• _EXERCISE REQUIREMENTS_:
Write out the material exactly, with the pictures left out.

— START OF INFORMATION PROVIDED —

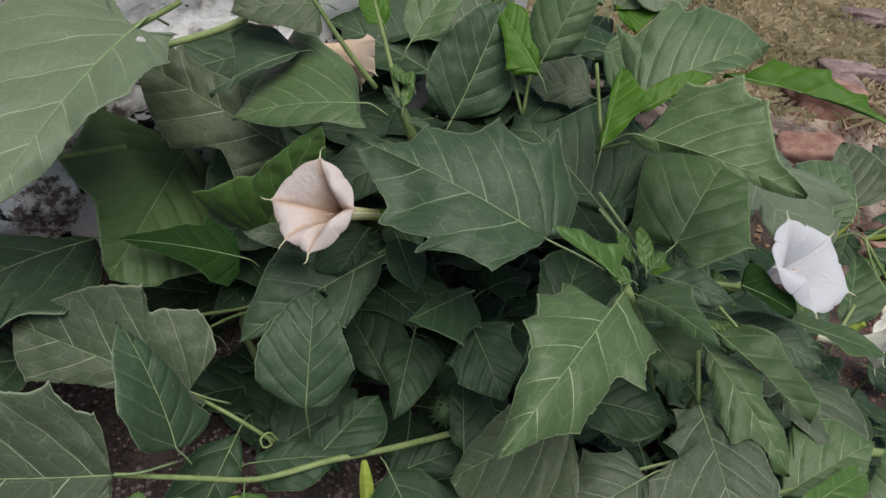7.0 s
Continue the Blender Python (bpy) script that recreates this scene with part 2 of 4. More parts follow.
WHITE = petal_material("petal_white", (0.84, 0.828, 0.895), (0.84, 0.832, 0.87), (0.74, 0.82, 0.40), glow=0.52)
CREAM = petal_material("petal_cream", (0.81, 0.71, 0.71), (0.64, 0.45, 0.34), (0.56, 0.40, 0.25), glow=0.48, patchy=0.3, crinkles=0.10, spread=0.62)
IVORY = petal_material("petal_ivory", (0.88, 0.85, 0.81), (0.86, 0.81, 0.74), (0.80, 0.74, 0.58), glow=0.3)
BELL = petal_material("petal_bell", (0.90, 0.88, 0.83), (0.89, 0.86, 0.78), (0.85, 0.83, 0.68), glow=0.4)
OUTER = petal_material("petal_outside", (0.84, 0.78, 0.72), (0.80, 0.74, 0.58), (0.50, 0.55, 0.20), glow=0.3, stripes=0.8)
FADED = petal_material("petal_faded", (0.86, 0.68, 0.55), (0.80, 0.60, 0.47), (0.66, 0.50, 0.33), glow=0.2)
ANTHER = stain_material("anther_pink_cream", (0.60, 0.48, 0.41), (0.84, 0.75, 0.67), 300.0, 0.8, 0.0006, 900.0)
THREAD = stain_material("thread_cream", (0.62, 0.42, 0.32), (0.80, 0.62, 0.50), 200.0, 0.6, 0.0003)
CALYX = stain_material("calyx_green", (0.12, 0.195, 0.02), (0.21, 0.29, 0.05), 60.0, 0.55, 0.0005)
TAIL = stain_material("tail_pale", (0.55, 0.52, 0.34), (0.74, 0.70, 0.55), 60.0, 0.6, 0.0003)
CAPSULE = stain_material("capsule_green", (0.06, 0.11, 0.045), (0.12, 0.18, 0.08), 90.0, 0.6, 0.0005)
BUDSKIN = stain_material("bud_yellow_green", (0.24, 0.32, 0.04), (0.42, 0.46, 0.12), 70.0, 0.5, 0.0005)
DRYSTALK = stain_material("stalk_dry", (0.36, 0.25, 0.16), (0.52, 0.40, 0.28), 40.0, 0.8, 0.001)
PEBBLE = stain_material("pebble", (0.10, 0.07, 0.068), (0.36, 0.27, 0.27), 120.0, 0.9, 0.002)
BRICK = stain_material("brick_red", (0.22, 0.10, 0.08), (0.47, 0.30, 0.25), 25.0, 0.9, 0.009, 220.0)
CRUMB = stain_material("brick_crumbs", (0.10, 0.045, 0.036), (0.32, 0.18, 0.145), 60.0, 0.95, 0.002, 300.0)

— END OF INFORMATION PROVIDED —

• _EXPECTED ANSWER_:
7.0 s
Continue the Blender Python (bpy) script that recreates this scene with part 2 of 4. More parts follow.
WHITE = petal_material("petal_white", (0.84, 0.828, 0.895), (0.84, 0.832, 0.87), (0.74, 0.82, 0.40), glow=0.52)
CREAM = petal_material("petal_cream", (0.81, 0.71, 0.71), (0.64, 0.45, 0.34), (0.56, 0.40, 0.25), glow=0.48, patchy=0.3, crinkles=0.10, spread=0.62)
IVORY = petal_material("petal_ivory", (0.88, 0.85, 0.81), (0.86, 0.81, 0.74), (0.80, 0.74, 0.58), glow=0.3)
BELL = petal_material("petal_bell", (0.90, 0.88, 0.83), (0.89, 0.86, 0.78), (0.85, 0.83, 0.68), glow=0.4)
OUTER = petal_material("petal_outside", (0.84, 0.78, 0.72), (0.80, 0.74, 0.58), (0.50, 0.55, 0.20), glow=0.3, stripes=0.8)
FADED = petal_material("petal_faded", (0.86, 0.68, 0.55), (0.80, 0.60, 0.47), (0.66, 0.50, 0.33), glow=0.2)
ANTHER = stain_material("anther_pink_cream", (0.60, 0.48, 0.41), (0.84, 0.75, 0.67), 300.0, 0.8, 0.0006, 900.0)
THREAD = stain_material("thread_cream", (0.62, 0.42, 0.32), (0.80, 0.62, 0.50), 200.0, 0.6, 0.0003)
CALYX = stain_material("calyx_green", (0.12, 0.195, 0.02), (0.21, 0.29, 0.05), 60.0, 0.55, 0.0005)
TAIL = stain_material("tail_pale", (0.55, 0.52, 0.34), (0.74, 0.70, 0.55), 60.0, 0.6, 0.0003)
CAPSULE = stain_material("capsule_green", (0.06, 0.11, 0.045), (0.12, 0.18, 0.08), 90.0, 0.6, 0.0005)
BUDSKIN = stain_material("bud_yellow_green", (0.24, 0.32, 0.04), (0.42, 0.46, 0.12), 70.0, 0.5, 0.0005)
DRYSTALK = stain_material("stalk_dry", (0.36, 0.25, 0.16), (0.52, 0.40, 0.28), 40.0, 0.8, 0.001)
PEBBLE = stain_material("pebble", (0.10, 0.07, 0.068), (0.36, 0.27, 0.27), 120.0, 0.9, 0.002)
BRICK = stain_material("brick_red", (0.22, 0.10, 0.08), (0.47, 0.30, 0.25), 25.0, 0.9, 0.009, 220.0)
CRUMB = stain_material("brick_crumbs", (0.10, 0.045, 0.036), (0.32, 0.18, 0.145), 60.0, 0.95, 0.002, 300.0)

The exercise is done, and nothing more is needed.